If you’re a Virgin Media shareholder, we’re excited to be working for you. I think you’ll enjoy learning about our larger operations like Germany, who in the twelve months ended September, we added nearly seven hundred thousand new video, voice and data subs, and grew annual revenue over ten per cent. And I’m happy to say that like Virgin Media, we’re committed to generating strong free cash flow and reinvesting in our stock through buy backs, and our case over nine billion worth since our programme began. With the combined growth profile of Liberty Global and Virgin Media, including significant synergies, declining
capex intensity, and a very favourable tax posture, we expect to accelerate that strategy in the future, and have targeted $3.5 billion in share repurchases over the next two years. I know I speak for our entire company of more than twenty one thousand employees when I say that we’re thrilled to be joining forces with the talented and dedicated team at Virgin Media. We’re in for a great ride. In my twenty five years there’s never been a more exciting time to be in this business. I look forward to seeing you soon. Until then, all the best.
Some legal notes
This communication does not constitute an offer to sell or the solicitation of an offer to buy any securities or a solicitation of any vote or approval. Lynx Europe Limited, a company that has been established in connection with the transaction, will file a registration statement with the Securities and Exchange Commission (SEC), which will include a joint proxy statement of Virgin Media Inc. and Liberty Global, Inc. VIRGIN MEDIA STOCKHOLDERS ARE ADVISED TO READ THE REGISTRATION STATEMENT/JOINT PROXY STATEMENT WHEN IT BECOMES AVAILABLE (INCLUDING ALL AMENDMENTS AND SUPPLEMENTS THERETO) BECAUSE IT WILL CONTAIN IMPORTANT INFORMATION. Investors may obtain a free copy of the registration statement/joint proxy statement (when it becomes available) and other relevant documents filed by Liberty Global and Virgin Media with the SEC at the SEC’s Web site at http://www.sec.gov. The joint proxy statement and such other documents filed by Virgin Media with the SEC may also be obtained for free from the Investor Relations section of Virgin Media’s web site (www.virginmedia.com) or by directing a request to Virgin Media Limited, Media House, Bartley Wood Business Park, Hook, Hampshire, RG27 9UP, UK, Attention: Investor Relations. Copies of documents filed by Liberty Global with the SEC may also be obtained for free from the Investor Relations section of Liberty Global’s website (www.lgi.com) or by directing a request to Liberty Global, 12300 Liberty Boulevard, Englewood, Colorado 80112, Attention: Investor Relations.
Virgin Media and Liberty Global and their respective directors, executive officers and other members of their respective management and employees are deemed to be participants in the solicitation of proxies from their respective stockholders in connection with the proposed transaction.
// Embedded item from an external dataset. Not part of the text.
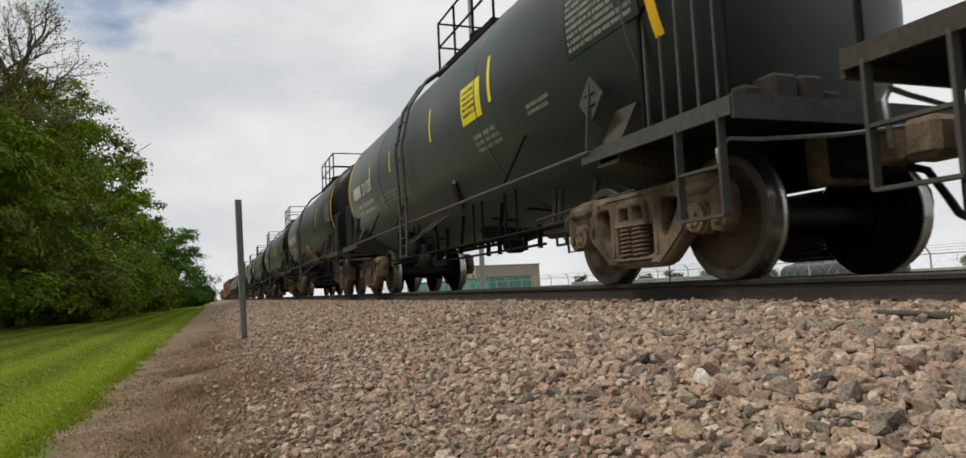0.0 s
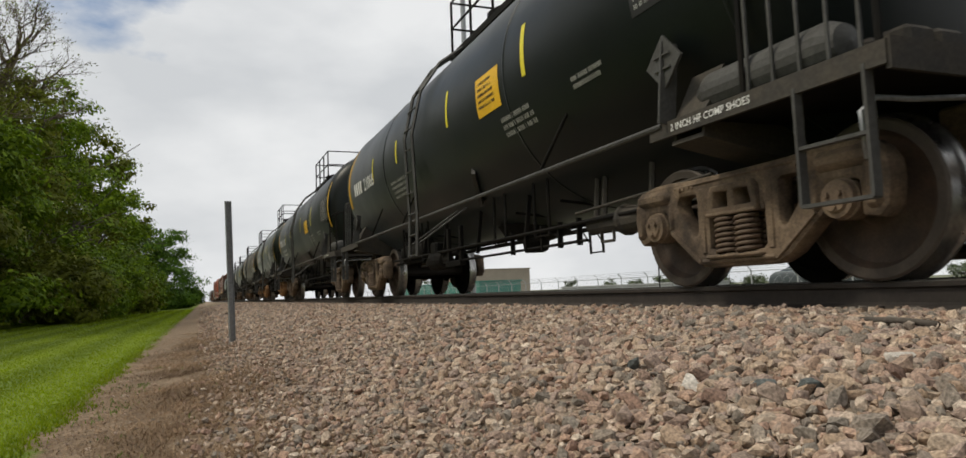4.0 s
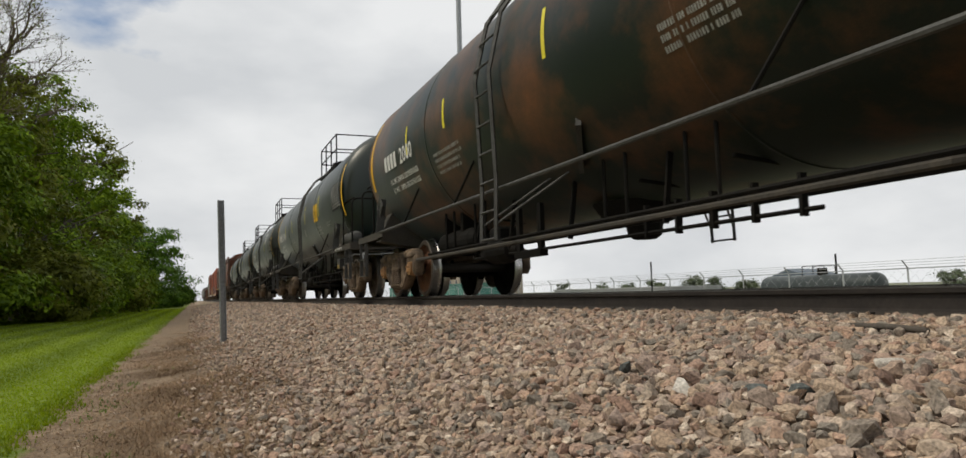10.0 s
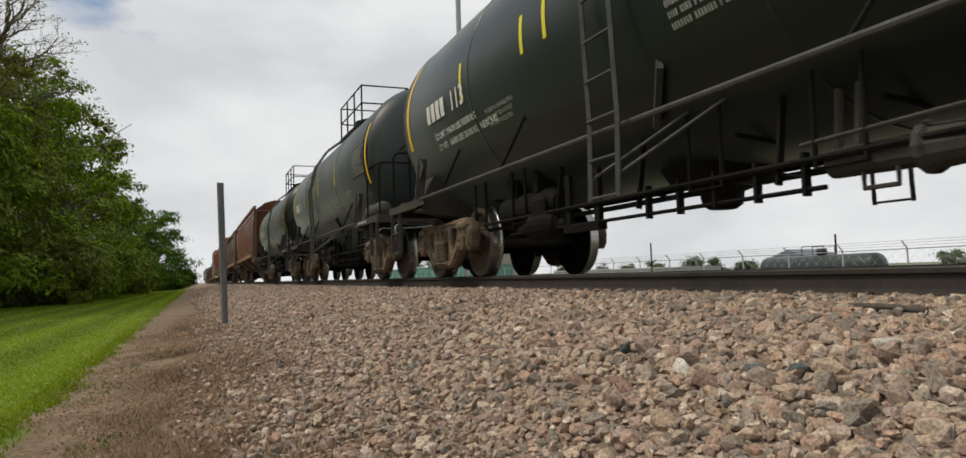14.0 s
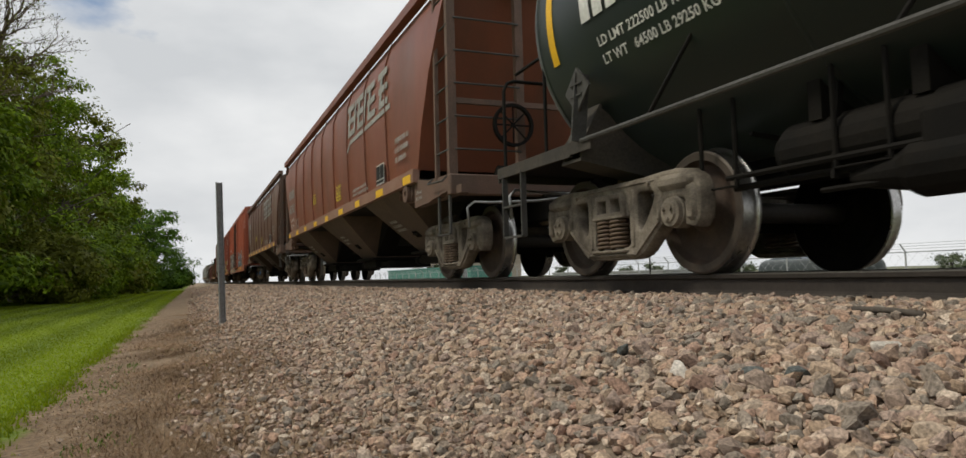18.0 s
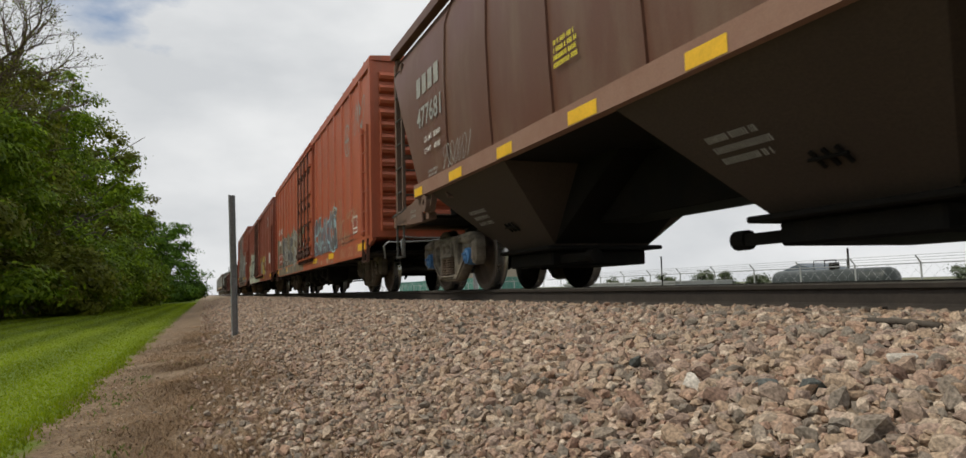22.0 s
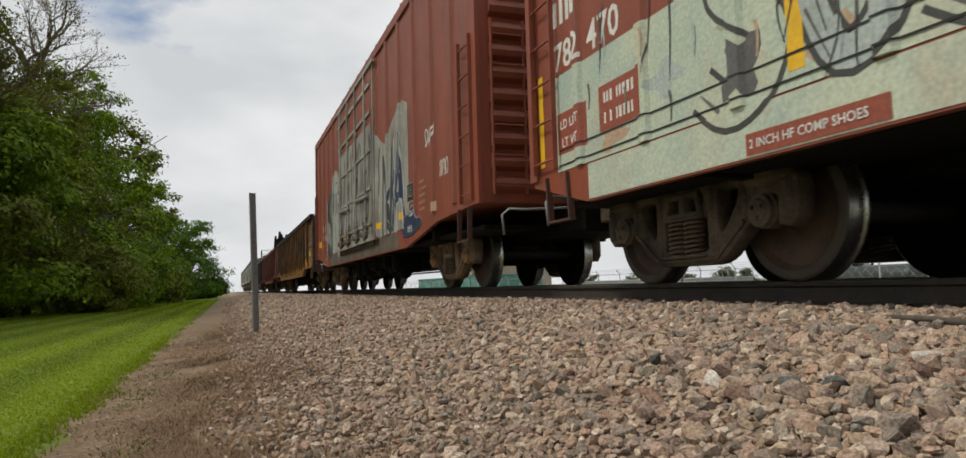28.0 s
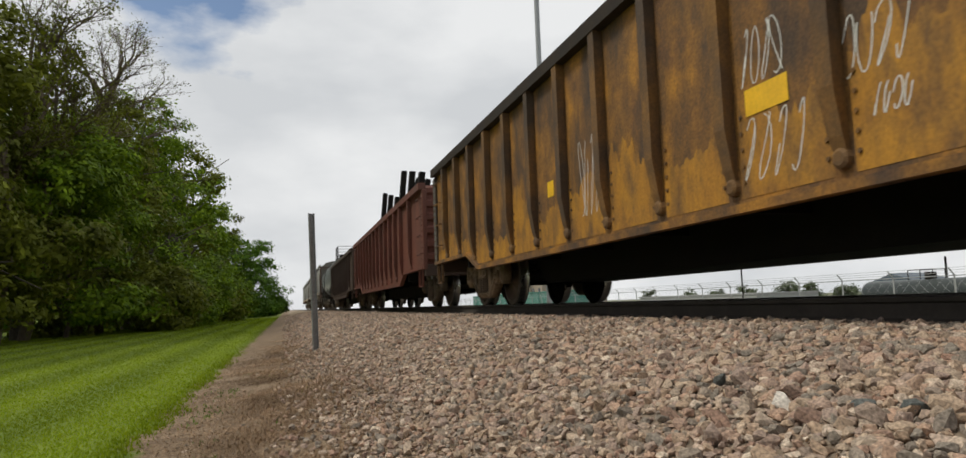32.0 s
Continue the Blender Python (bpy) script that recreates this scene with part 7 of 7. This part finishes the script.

Information concerning the interests of Virgin Media’s participants in the solicitation, which may be different than those of Virgin Media’s stockholders generally, is set forth in Virgin Media’s proxy statement relating to its 2012 annual meeting of stockholders filed with the SEC on April 30, 2012. Information concerning the interests of Liberty Global’s participants in the solicitation, which may be different than those of Liberty Global’s stockholders generally, is set forth in Liberty Global’s proxy statement relating to its 2012 annual meeting of stockholders filed with the SEC on April 27, 2012. Additional information regarding the interests of those deemed participants in the proposed transaction will be included in the registration statement/joint proxy statement to be filed with the SEC in connection with the proposed transaction.
Various statements contained in this communication may include “forward-looking statements”, both with respect to us and our industry, that reflect our current views with respect to future events and financial performance Words like “believe”, “anticipate”, “should”, “intend”, “plan”, “will”, “expects”, “may”, “estimates”, “projects”, “positioned”, “strategy”, and similar expressions identify these forward-looking statements, which involve known and unknown risks, uncertainties and other factors that may cause our actual results, performance or achievements or budgeted, whether expressed or implied, by these forward-looking statements.
These factors include the following factors relating to the proposed transaction:
· The ability to obtain governmental and regulatory approvals of the transaction on a timely basis;
· Failure to realize the anticipated benefits and synergies of the transaction, including as a result of a delay in completing the transaction or an increase in costs associated with integration or a delay or difficulty in integrating the businesses of Virgin Media and Liberty Global;
· Limitation on the ability of Lynx Europe Limited, Liberty Global and/or Virgin Media to incur new debt in connection with the transaction;
· Any disruption from the proposed transaction making it more difficult to maintain relationships with customers, employees or suppliers;
· The outcome of litigation which may arise in connection with the transaction;
· Failure to receive the approval of the stockholders of either Liberty Global or Virgin Media for the transaction; and
· The impact of legislative, regulatory and competitive changes and other risk factors relating to the industry in which Virgin Media and Liberty Global operate, as detailed from time to time in the reports of Virgin Media and Liberty Global filed with the SEC.
In addition, factors relating to the ordinary course operation of our business are discussed under “Risk Factors” and elsewhere in our annual report on Form 10-K for the year ended December 31, 2012, or the 2012 Annual Report, as filed with the U.S. Securities and Exchange Commission, or SEC, on February 7, 2013. We assume no obligation to update our forward-looking statements to reflect actual results, changes in assumptions or changes in factors affecting these statements. Virgin Media cautions that the foregoing list of important factors that that may affect future results is not exhaustive.